No, tell me, Who are you?

By By Danny Letz

By Danny Letz

The past two years have seen what may later be termed a renaissance of sorts for classic rock. These brief 24 months have seen the release of apropos albums by The Rolling Stones, Bob Dylan and, as of two weeks ago, The Who.

And if your only exposure to The Who is the 30-second snippets used as the opening themes for television shows such as “Alias” and “C.S.I.,” then it’s time for a re-evaluation of your life.

Thankfully, tonight is your chance to do so.

Touring through Salt Lake City as part of its world tour, The Who will be playing at the Delta Center tonight at 7:30 p.m.

Noted extensively by every rock historian ever for the breadth, depth and power of the band’s live performances, The Who plays best live.

Made famous by stage performances–which in the good old days consisted of smashing guitarist Pete Townshend’s guitar into bits at the close of a number or taking a mallet to late drummer Keith Moon’s drum set–to remember The Who simply for the band’s onstage antics is to miss the point. The members also play their music really hard, really loud and really, really well.

Accredited with introducing the Marshall Stacks (a set of amps twice as loud as any band’s in existence at their invention) and performing some of the loudest concerts in recorded history (typically remaining in the ear-thrashing 130 decibel level–10 above the pain threshold), The Who refuse to be missed or looked over.
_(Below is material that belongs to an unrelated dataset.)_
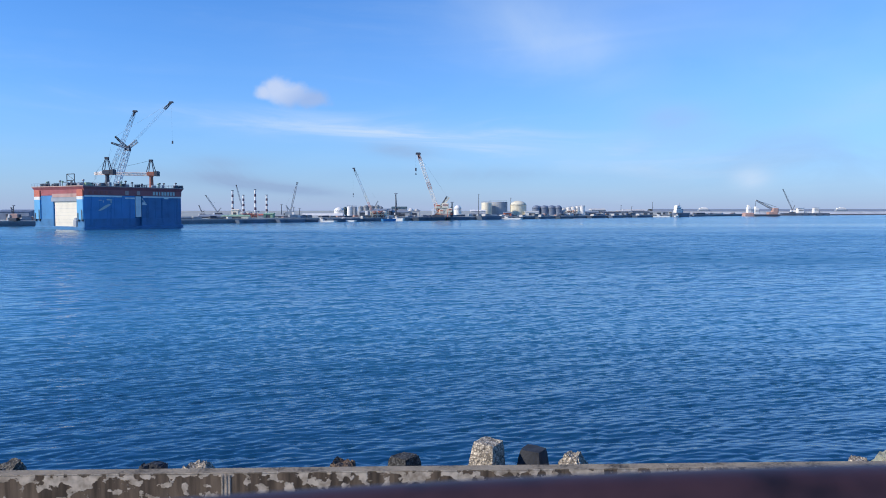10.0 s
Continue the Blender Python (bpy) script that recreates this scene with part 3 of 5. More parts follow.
for x0, x1, y, h, d, wall, roof, label in (
        (-45.7, -32.6, 445, 3.6, 14, STEEL_DARK, STEEL_GREY, "long dark industrial shed on the quay"),
        (-32.9, -21.1, 450, 2.7, 12, ROOF_GREY, STEEL_GREY, "low grey shed on the quay"),
        (-21.2, -15.1, 452, 3.2, 10, WALL_PALE, ROOF_GREY, "small pale quay building"),
        (-50.6, -42.4, 430, 2.6, 10, STEEL_DARK, STEEL_GREY, "low dark store on the quay"),
        (-34.0, -24.5, 470, 5.2, 12, ROOF_GREY, DARK_GREEN, "grey works shed with a dark green roof"),
        (-106.5, -93.5, 341, 1.1, 5, CREAM, GREEN, "long pale green and cream quay store"),
        (-79.9, -57, 400, 1.0, 12, WHITE, WHITE, "very long low white shed roof on the quay"),
        (-120.9, -107.5, 350, 0.9, 10, STEEL_DARK, STEEL_GREY, "long low dark store at the water"),
        (-108.1, -100.5, 352, 1.0, 8, CREAM, GREEN, "low pale green quay store"),
        (-114.8, -111.3, 385, 4.0, 6, WARM_WHITE, WARM_WHITE, "small cream pump house beside the chimneys"),
        (-111.4, -98.7, 390, 1.2, 8, STEEL_GREY, ORANGE, "low works building with a rusty roof"),
        (-94.9, -90.1, 375, 2.0, 6, GREEN, GREEN, "small green site building"),
        (-91.3, -76.6, 385, 0.8, 8, ROOF_GREY, ROOF_GREY, "long low grey store"),
        (17.38, 28, 475, 1.6, 8, WALL_PALE, ROOF_GREY, "low pale quay building"),
        (42.9, 47.7, 495, 2.0, 8, ORANGE, STEEL_GREY, "small rust-red quay store"),
        (114.3, 125.2, 570, 2.2, 10, ROOF_GREY, STEEL_GREY, "low grey quay building"),
        (130.1, 145.8, 580, 1.8, 10, WALL_PALE, STEEL_DARK, "low pale quay building with a dark roof"),
        (163.1, 177.6, 610, 2.0, 10, WALL_PALE, STEEL_DARK, "low pale quay building with a dark roof"),
        (147.5, 158.5, 596, 3.0, 9, ROOF_GREY, WALL_PALE, "grey quay shed with a pale roof"),
        (180.5, 194.5, 628, 2.6, 9, WALL_PALE, ROOF_GREY, "low pale quay building"),
        (126.5, 138.5, 604, 4.2, 12, STEEL_GREY, WALL_PALE, "grey warehouse behind the quay sheds"),
        (166.0, 186.0, 650, 3.6, 12, ROOF_GREY, WALL_PALE, "long grey warehouse with a pale roof"),
        (196.0, 206.0, 650, 2.4, 8, STEEL_GREY, ROOF_GREY, "low grey store at the quay's end"),
        (20.0, 30.5, 505, 3.4, 9, WALL_PALE, WHITE, "low white-roofed quay building"),
        (62.0, 72.0, 535, 2.6, 8, WHITE, WALL_PALE, "low white quay building beside the gas tank"),
        (-188.5, -175.0, 300, 3.4, 9, TANK_BLUE, TANK_BLUE, "long blue-grey gabled warehouse on the quay")):
    shed(x0, x1, y, h, d, wall, roof, label)


def coaster(x, y):
    """A small white coastal vessel lying at the quay's far end, stern house stepped in tiers."""
    ob = thing("coaster", Matrix.Translation((x, y, 0)) @ pose(0, 0, 0, 0, 0, 20), "small white coastal vessel with a tiered deckhouse", "ship")
    b = Build()
    b.soft_box((0, 0, 1.6), (16, 5, 4.4), 0.8)
    part("hull", b, BARGE, ob)
    for cx, z, w, h in ((-2.6, 5.0, 7.0, 2.6), (-3.2, 7.4, 5.0, 2.4), (-3.8, 9.4, 3.0, 1.8)):
        b = Build()
        b.soft_box((cx, 0, z), (w, 4.2, h), 0.3)
        tier = part("deckhouse", b, WHITE, ob)
        b = Build()
        b.box((cx, -2.13, z + 0.3), (w * 0.8, 0.06, 0.7))
        part("window_band", b, STEEL_GREY, tier)
    b = Build()
    b.rod((-1.0, 0, 8.0), (-1.0, 0, 12.6), 0.2, 0.12, 8)
    b.bar((-1.0, 0, 11.0), (3.4, 0, 5.0), 0.12)
    part("mast", b, STEEL_GREY, ob)
    b = Build()
    b.lathe((1.6, 0, 3.6), [(0.9, 0), (0.8, 3.0), (0.9, 3.2)], 14)
    part("funnel", b, TANK_BLUE, ob)
    return ob


coaster(212.0, 634)


def pole(x, depth, top, r=0.25, label="tall slim grey mast on the quay"):
    ob = thing("light_mast", Matrix.Translation((x, depth, 2.0)), label, "mast", "quay masts")
    b = Build()
    b.rod((0, 0, 0), (0, 0, top - 2.0), r, r * 0.6, 8)
    part("shaft", b, STEEL_DARK, ob)
    b = Build()
    b.soft_box((0, 0, top - 2.0), (r * 4, r * 4, 0.4), 0.08)
    part("head", b, STEEL_GREY, ob)
    return ob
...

With a revolutionary sound that blends leading parts from all three of the band’s instruments (read: simultaneous leads from drums, bass and guitar), The Who has been deigned by the Rock ‘n’ Roll Hall of Fame as a contender for “World’s Greatest Rock Band,” a feat shared only by The Beatles and The Rolling Stones.

Needless to say, the band’s pretty damn good.
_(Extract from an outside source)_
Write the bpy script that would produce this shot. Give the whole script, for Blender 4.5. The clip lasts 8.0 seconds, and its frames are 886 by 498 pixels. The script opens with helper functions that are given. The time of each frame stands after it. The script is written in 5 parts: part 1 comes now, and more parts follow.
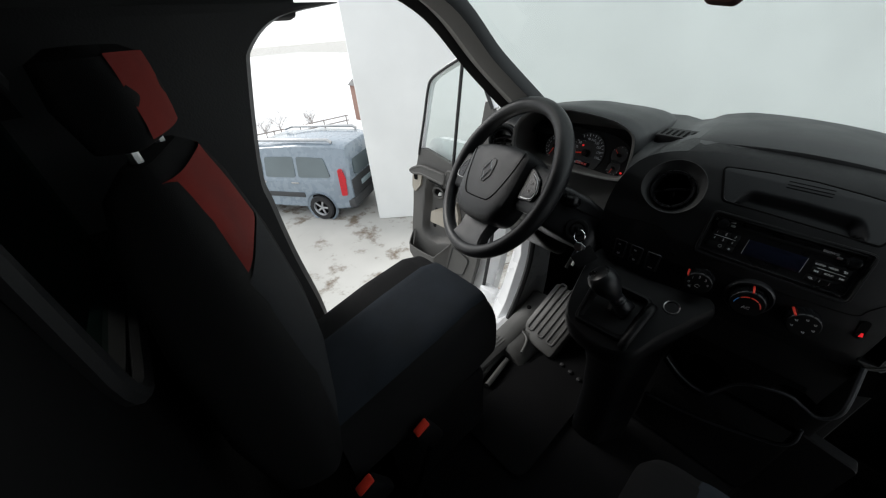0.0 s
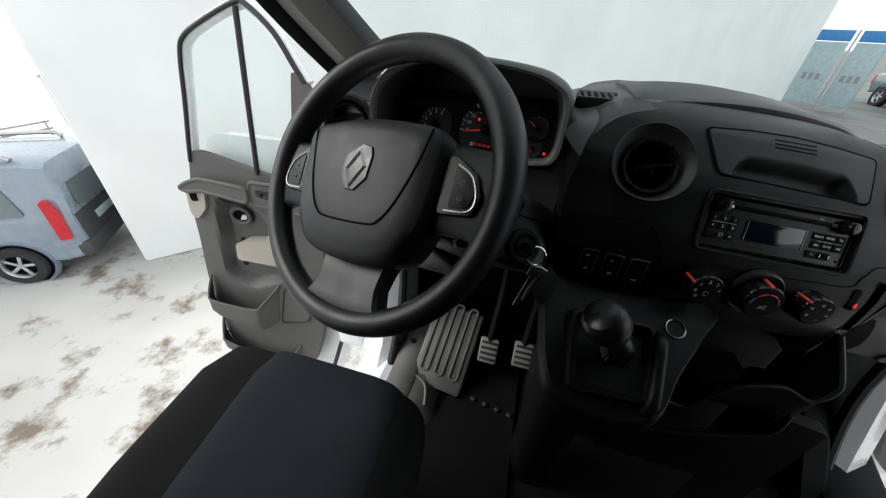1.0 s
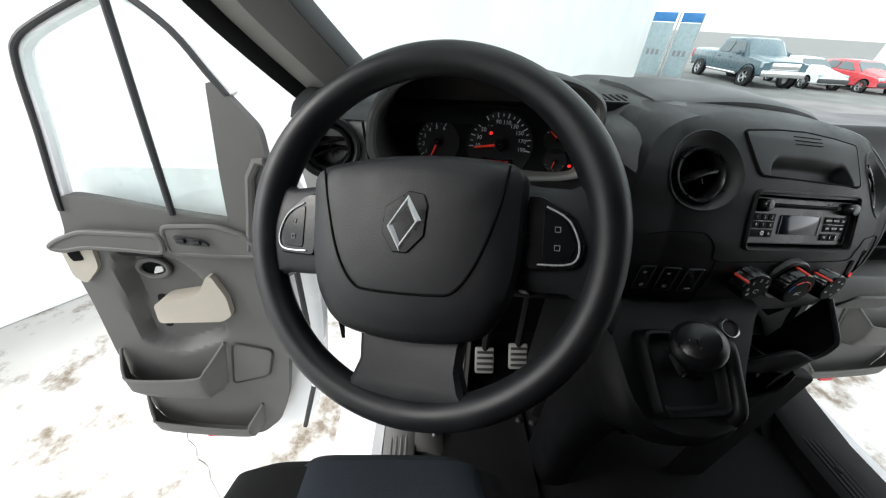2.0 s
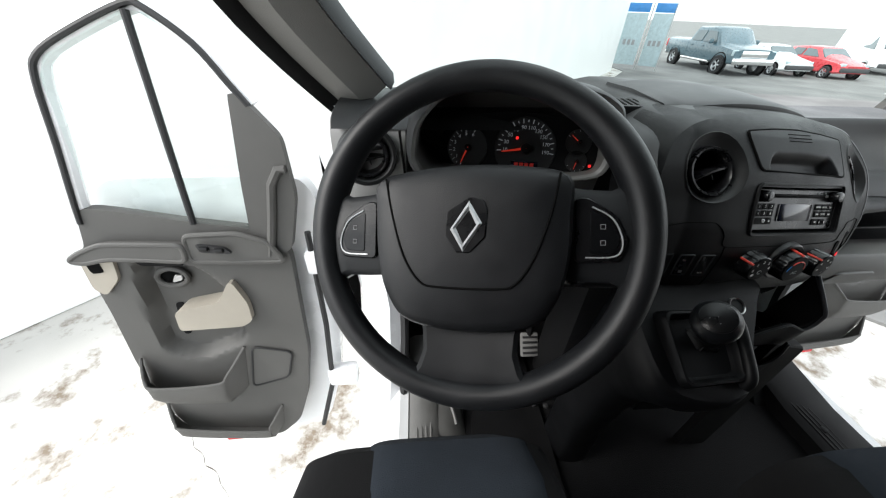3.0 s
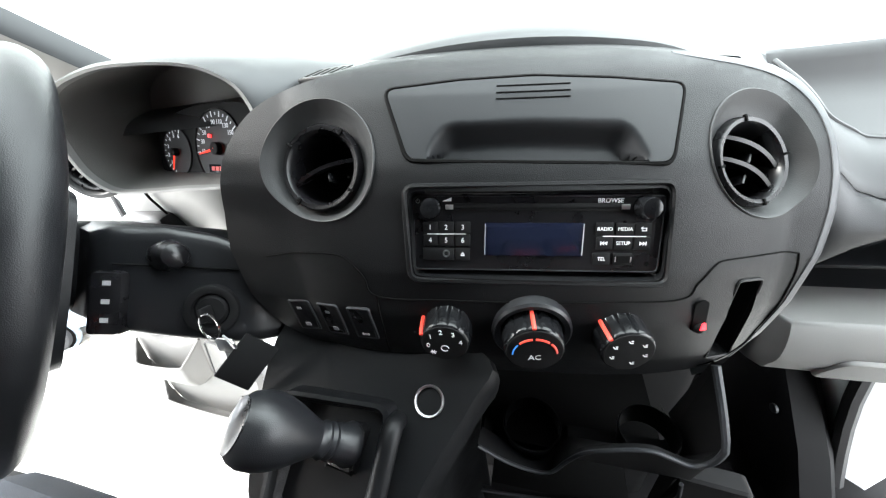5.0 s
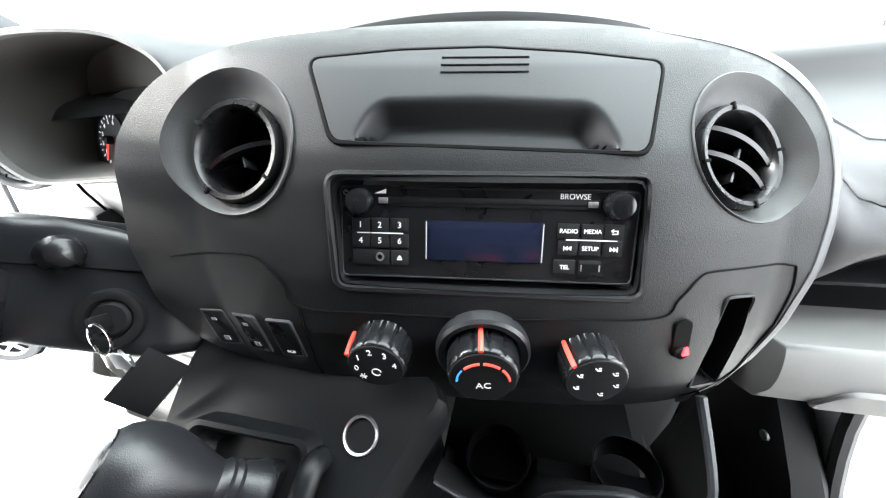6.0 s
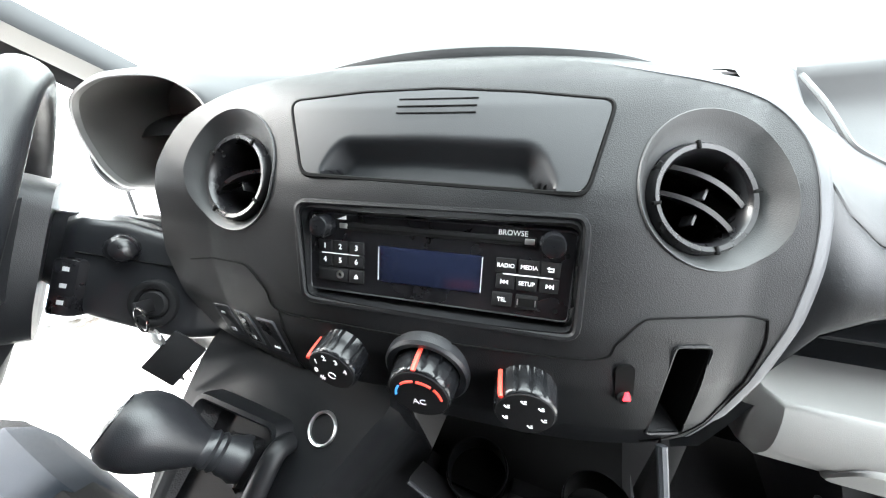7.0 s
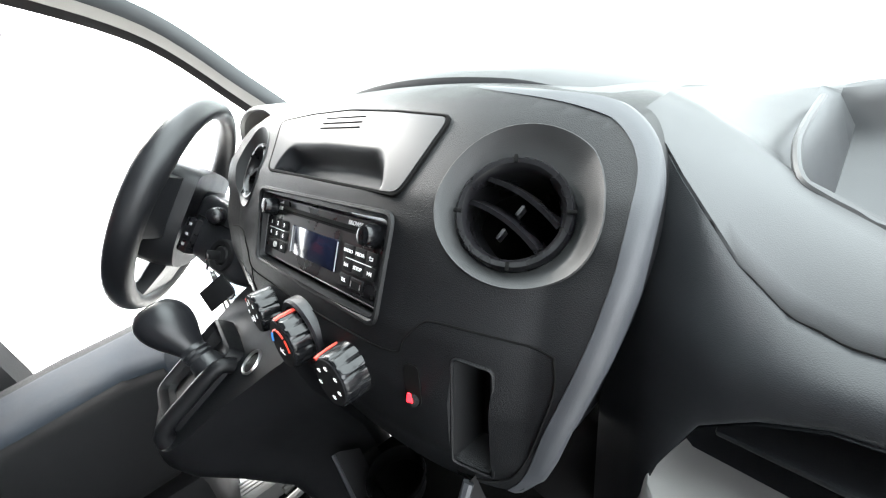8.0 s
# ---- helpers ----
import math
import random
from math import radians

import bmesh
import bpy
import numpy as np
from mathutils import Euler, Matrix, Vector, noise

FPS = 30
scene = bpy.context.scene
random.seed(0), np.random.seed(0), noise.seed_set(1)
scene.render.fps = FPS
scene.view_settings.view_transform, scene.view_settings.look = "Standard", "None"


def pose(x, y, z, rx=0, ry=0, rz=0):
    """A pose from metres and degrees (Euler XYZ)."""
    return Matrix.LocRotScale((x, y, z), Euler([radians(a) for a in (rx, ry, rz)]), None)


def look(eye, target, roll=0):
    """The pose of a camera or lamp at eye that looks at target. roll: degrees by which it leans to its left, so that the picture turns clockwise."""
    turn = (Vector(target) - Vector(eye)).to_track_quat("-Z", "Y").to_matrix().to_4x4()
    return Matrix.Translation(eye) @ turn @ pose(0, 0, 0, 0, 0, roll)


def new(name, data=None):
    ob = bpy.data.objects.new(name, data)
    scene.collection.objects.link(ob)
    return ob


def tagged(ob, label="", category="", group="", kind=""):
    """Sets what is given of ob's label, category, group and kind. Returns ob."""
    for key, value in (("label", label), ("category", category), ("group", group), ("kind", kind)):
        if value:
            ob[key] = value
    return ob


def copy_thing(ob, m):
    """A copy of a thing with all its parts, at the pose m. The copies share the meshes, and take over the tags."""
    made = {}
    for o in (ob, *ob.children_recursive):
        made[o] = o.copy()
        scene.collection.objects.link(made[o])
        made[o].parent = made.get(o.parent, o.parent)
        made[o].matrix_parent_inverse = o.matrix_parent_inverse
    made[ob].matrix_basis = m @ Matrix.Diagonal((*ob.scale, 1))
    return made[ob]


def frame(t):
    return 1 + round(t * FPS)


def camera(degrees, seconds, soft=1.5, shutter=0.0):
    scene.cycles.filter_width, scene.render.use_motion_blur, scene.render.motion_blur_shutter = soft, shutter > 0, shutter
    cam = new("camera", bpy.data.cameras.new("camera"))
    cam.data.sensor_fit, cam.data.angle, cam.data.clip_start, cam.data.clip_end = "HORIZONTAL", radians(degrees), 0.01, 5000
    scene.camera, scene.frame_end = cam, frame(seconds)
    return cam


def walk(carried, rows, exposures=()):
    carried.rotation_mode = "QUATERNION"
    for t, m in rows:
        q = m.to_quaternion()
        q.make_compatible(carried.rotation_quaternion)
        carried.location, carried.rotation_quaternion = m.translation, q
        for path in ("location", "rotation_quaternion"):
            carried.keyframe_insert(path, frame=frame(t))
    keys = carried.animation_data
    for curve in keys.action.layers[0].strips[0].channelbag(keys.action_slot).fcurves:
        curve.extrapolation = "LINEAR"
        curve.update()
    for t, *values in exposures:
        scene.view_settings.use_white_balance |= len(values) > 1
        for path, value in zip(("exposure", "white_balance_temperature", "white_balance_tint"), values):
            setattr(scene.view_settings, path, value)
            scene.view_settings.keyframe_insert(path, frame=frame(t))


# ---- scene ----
cam = camera(107, 8.0, soft=1.2)
PATH = [
    (0.0, (-0.013, -0.605, 0.952), (-0.5391, -0.1766, 0.4917), -4.22),
    (0.5, (-0.196, -0.559, 0.916), (-0.5483, -0.0189, 0.4100), -2.42),
    (1.0, (-0.295, -0.405, 0.822), (-0.4600, 0.2510, 0.3620), 3.20),
    (1.5, (-0.401, -0.333, 0.837), (-0.4384, 0.3466, 0.4170), 3.75),
    (1.7, (-0.425, -0.326, 0.824), (-0.4285, 0.3395, 0.3803), 3.83),
    (2.8, (-0.548, -0.343, 0.874), (-0.4819, 0.2960, 0.3967), 1.11),
    (3.0, (-0.540, -0.351, 0.856), (-0.4803, 0.2920, 0.3841), 2.15),
    (3.5, (-0.448, -0.336, 0.849), (-0.4340, 0.3122, 0.3807), 1.11),
    (4.0, (-0.294, -0.317, 0.814), (-0.3540, 0.3578, 0.3897), -0.32),
    (4.5, (-0.112, -0.258, 0.778), (-0.2555, 0.4174, 0.3745), -3.58),
    (5.0, (0.007, -0.180, 0.773), (-0.2156, 0.4412, 0.3213), -10.19),
    (5.2, (0.027, -0.146, 0.778), (-0.1860, 0.4635, 0.3054), -10.60),
    (6.3, (0.034, -0.138, 0.732), (-0.1794, 0.5065, 0.3097), -7.06),
    (6.5, (0.040, -0.131, 0.750), (-0.1894, 0.4677, 0.2721), -8.92),
    (7.0, (0.102, -0.123, 0.754), (-0.2369, 0.4725, 0.3410), -10.26),
    (7.5, (0.202, -0.086, 0.737), (-0.2879, 0.4479, 0.3971), -8.77),
    (8.0, (0.275, -0.040, 0.708), (-0.3343, 0.3981, 0.4306), -9.87),
]
EXPOSURES = [(0.0, 0.6), (0.5, 0.75), (1.0, 0.85), (1.5, 1.5), (1.7, 1.4), (3.0, 1.45), (3.5, 1.5), (4.0, 2.0), (4.5, 3.4), (5.0, 4.0), (5.2, 4.15), (6.5, 4.7), (7.0, 4.7), (7.5, 4.4), (8.0, 4.05)]
walk(cam, [(t, look(e, g, r)) for t, e, g, r in PATH], EXPOSURES)

# ---- daylight: overcast sky and a broad soft sun ----
world = bpy.data.worlds.new("overcast_sky")
scene.world = world
world.use_nodes = True
wn, wl = world.node_tree.nodes, world.node_tree.links
sky = wn.new("ShaderNodeTexSky")
sky.sky_type, sky.sun_disc = "NISHITA", False
sky.sun_elevation, sky.sun_rotation = radians(37), radians(256)
grey = wn.new("ShaderNodeMix")
grey.data_type = "RGBA"
grey.inputs[0].default_value = 0.9
grey.inputs[7].default_value = (9.2, 9.6, 9.9, 1)
wl.new(sky.outputs[0], grey.inputs[6])
bg = wn["Background"]
wl.new(grey.outputs[2], bg.inputs[0])
bg.inputs[1].default_value = 0.1
sun_data = bpy.data.lights.new("sun", "SUN")
sun_data.energy, sun_data.angle, sun_data.color = 1.3, radians(25), (1, 0.97, 0.93)
sun = new("sun", sun_data)
sun.matrix_world = look((0, 0, 0), (0.78, 0.20, -0.60))

G = -1.4       # ground level
FLOOR = -0.08  # cab floor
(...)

Fortunately, none of this energy has been lost with age.

Though the death of bassist John Entwistle in 2002 looked to many like the close of the band’s touring days, the remaining duo of wind-milling guitar god Pete Townshend, and bombardonic lead singer Roger Daltrey still has what it takes to produce a good album–and an even better tour.

Playing with as much energy, cheaper tickets and less sell-out status than their aged rock brethren The Rolling Stones, Daltrey and Townshend are guaranteed to put on a show worth every penny.

The crowd may be littered with the occasional Woodstock child turned investment-banker yuppie, but don’t mind it. Tonight at the Delta Center is a chance to see history in the making–relish it, even if the person next to you has to remove his hearing aid.

Lead singer Roger Daltrey and guitarist Pete Townshend rock out.